Road Cycling Climbs from North Lake Garda, Italy
Will Ross, July 20, 2017
I’ll admit – the trip to Lake Garda was an uphill adventure. After a couple of months whistling through Munich’s flat terrain and mild hills on my road bike, the thought of jumping on the train and making it up some sharp faces was compelling. Lake Garda is well known by mountain bikers, trail runners, so I had no doubt that it would be enough for a long weekend of hill climbing and relaxing by the lake.
The thought was that a base in Munich would provide me and my bike easy access to the train over to Trento and finally Rovereto, from where I could ride down hill to Torbole. Items like a narrow 46L Osprey backpack were purchased specifically for this trip, coming into their own as I wove through the cavalry of German vehicles making a leap over from Bavaria for the long weekend (Die Erste Mai – May in Munich is dotted with days off).
Once you’re down in the valley of Lake Garda, it’s hard not to get excited about the number of delightful roads that make their way up the mountain. I selected three routes: one up to a brilliant aqua of Lago di Tenno, another out of the ancient Malcesine and the third and largest, part of a ride to make my return train to Munich.
Ride up to Lago di Tenno in the afternoon and you’ll have the convection wind Ora helping you up the hill – this wind explains for why all the windsurfers and kitsurfers make their way to Torbole in the afternoons (and also why Wind’s Bar is worth a visit). The climb itself is 8km and an average of 6% gradient to Lago di Tenno, though you can continue for another 2km to the natural yet unremarkable apex of the climb. Either way, the lake and lakeside restaurant are worthy rewards.
The second climb had me heading into the tiny commune of Malcesine and its castle nestled on the east side of the Lake. An easy ride over for a coffee is a good warm up before taking on a 5km / 6% climb, dubbed Panoramica da Malcesine for good reason. If you feel up for it, take the right fork and follow the gondola lines higher up the hill if you want to climb higher. I felt a little awkward hobbling around the shiny cobbles of the town in cleats, but in hindsight I should have doubled back to the town for lunch at Castello Lake Front Hotel (their lunchtime opening times are precise)

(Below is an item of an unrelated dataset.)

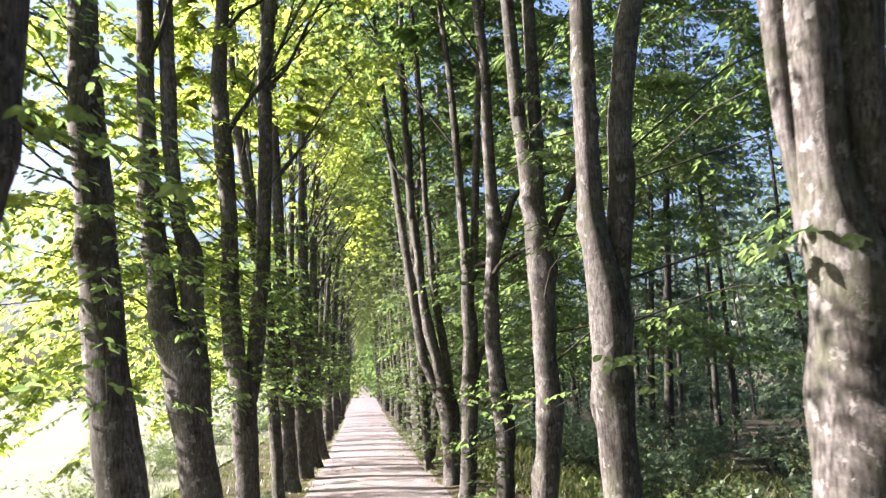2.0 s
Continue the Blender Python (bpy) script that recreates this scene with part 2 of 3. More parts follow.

The final climb of my trip was actually epic, hiking up high into the hills and over Passo di Santa Babara over 12km at 9%. I completed the climb on my way back to Rovereto and the train to Munich – a brilliant way to close out the trip, facilitated by a couple of friends who thankfully took my back to the city for me.
As well as being a popular tourist destination, Lake Garda is also home to an impressive factory that recycles old fishing nets into yarn, Aquafil. You’ll be within view of their facility if you’re riding over Passo di Santa Barbara – it’s pretty neat to know that Lake Garda isn’t purely a tourist destination.
Torbole’s AktivHotel is a purpose built for sports tourists and has a breakfast that is famously calorific and worth paying for even if you’re staying elsewhere in Lake Garda. If you’re looking for a special place to stay, visit Lefay Resort & Spa Lago di Garda which oozes luxury and lists sustainable ethics in an impressive 30-page PDF, “Green Book“.